------ Collected data

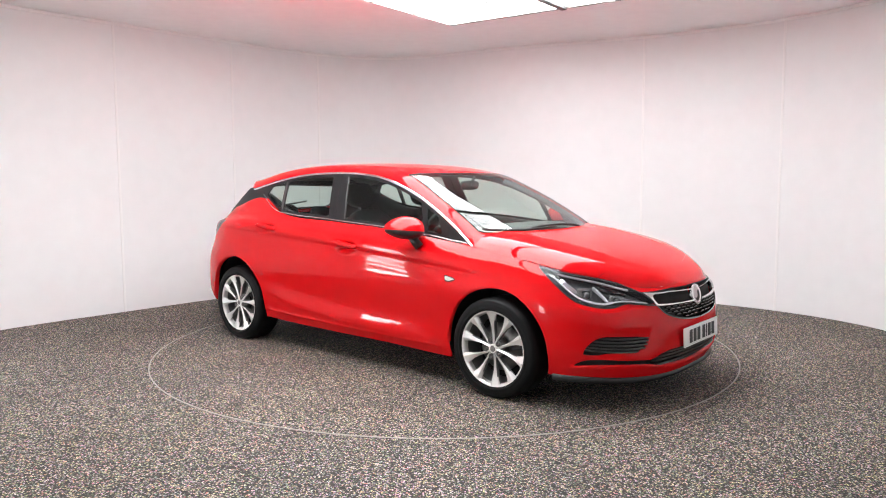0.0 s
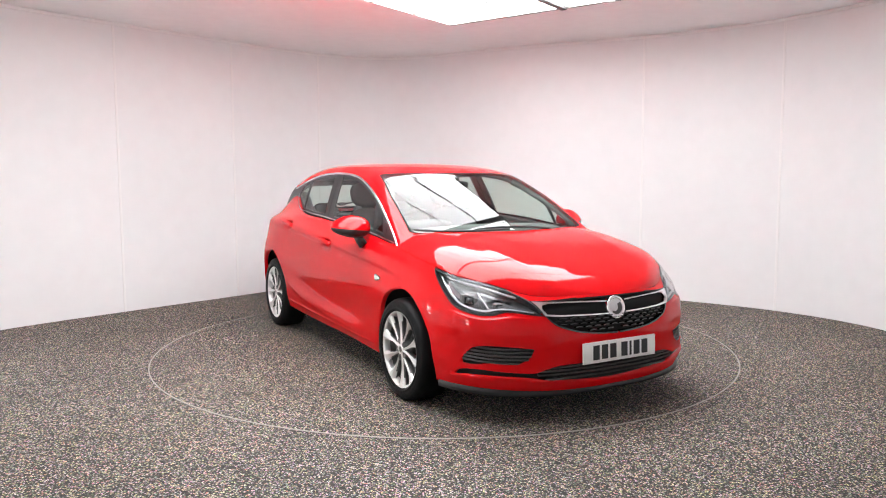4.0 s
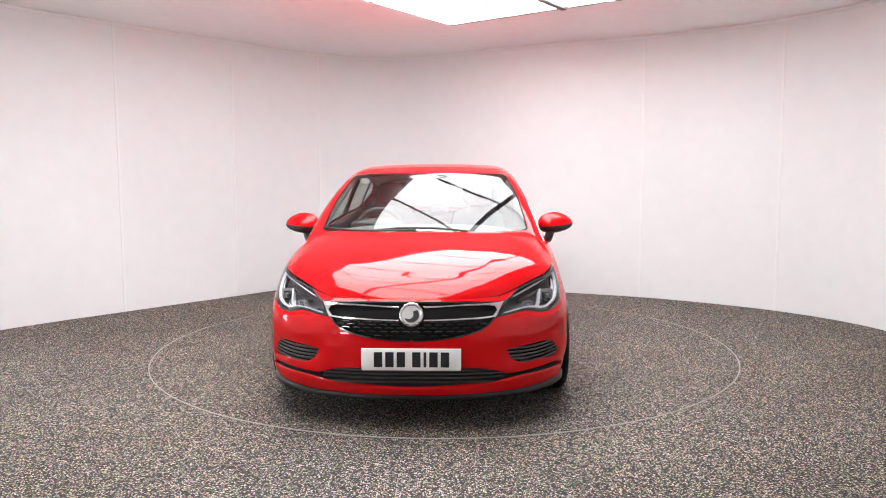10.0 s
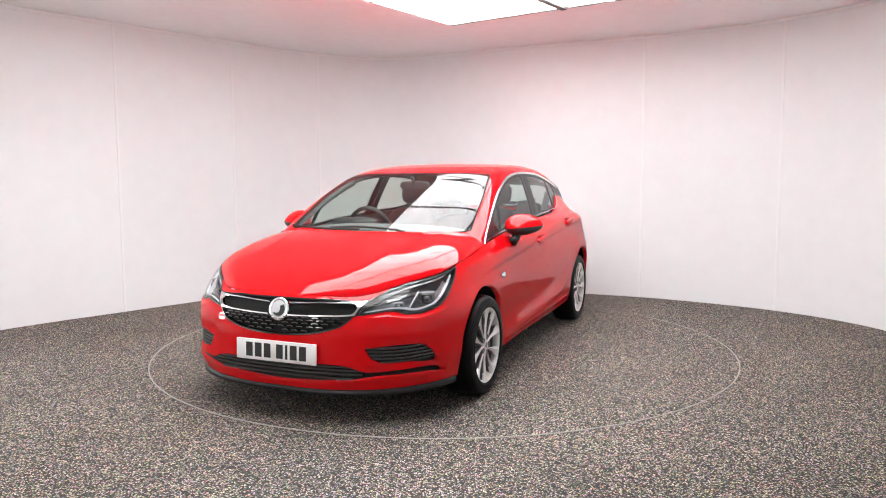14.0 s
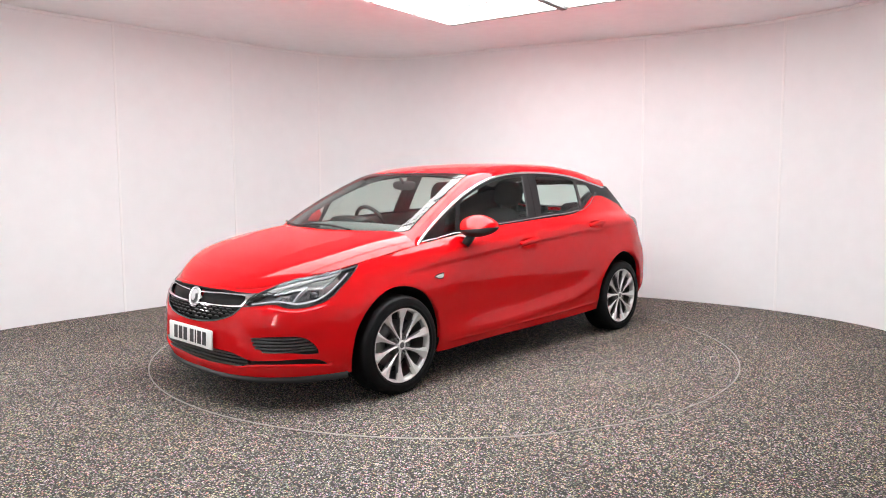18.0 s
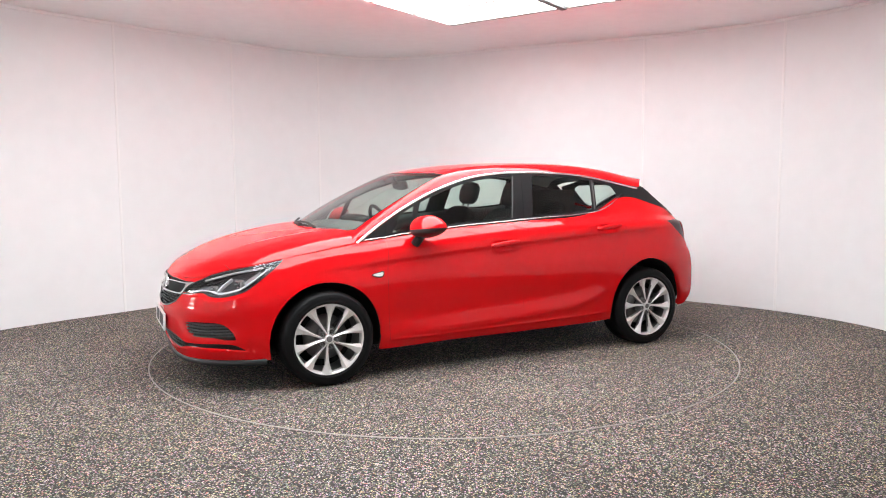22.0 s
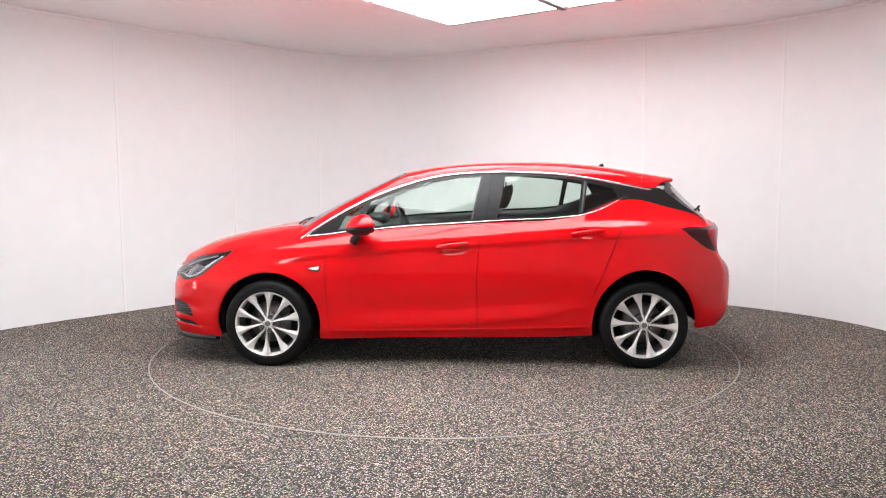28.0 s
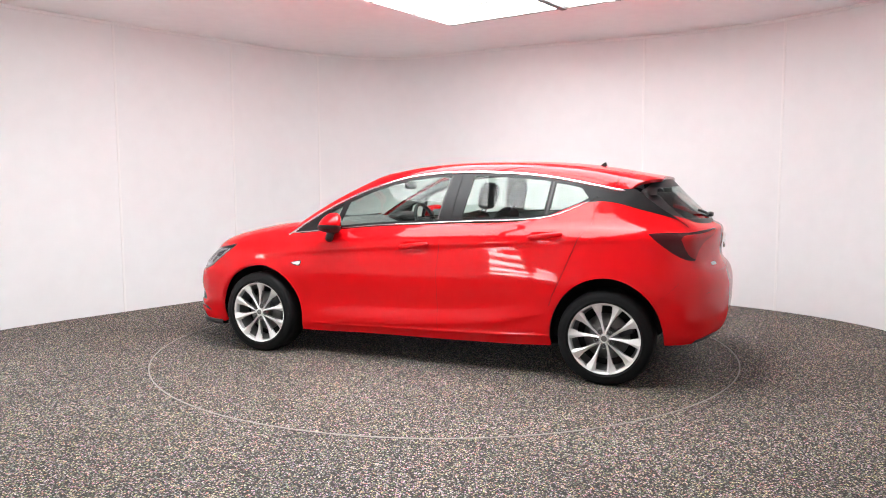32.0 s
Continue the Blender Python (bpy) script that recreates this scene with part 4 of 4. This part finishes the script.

------------

Restate the full listing verbatim and drop every picture.

◆ **Response below**:
0.0 s
4.0 s
10.0 s
14.0 s
18.0 s
22.0 s
28.0 s
32.0 s
Continue the Blender Python (bpy) script that recreates this scene with part 4 of 4. This part finishes the script.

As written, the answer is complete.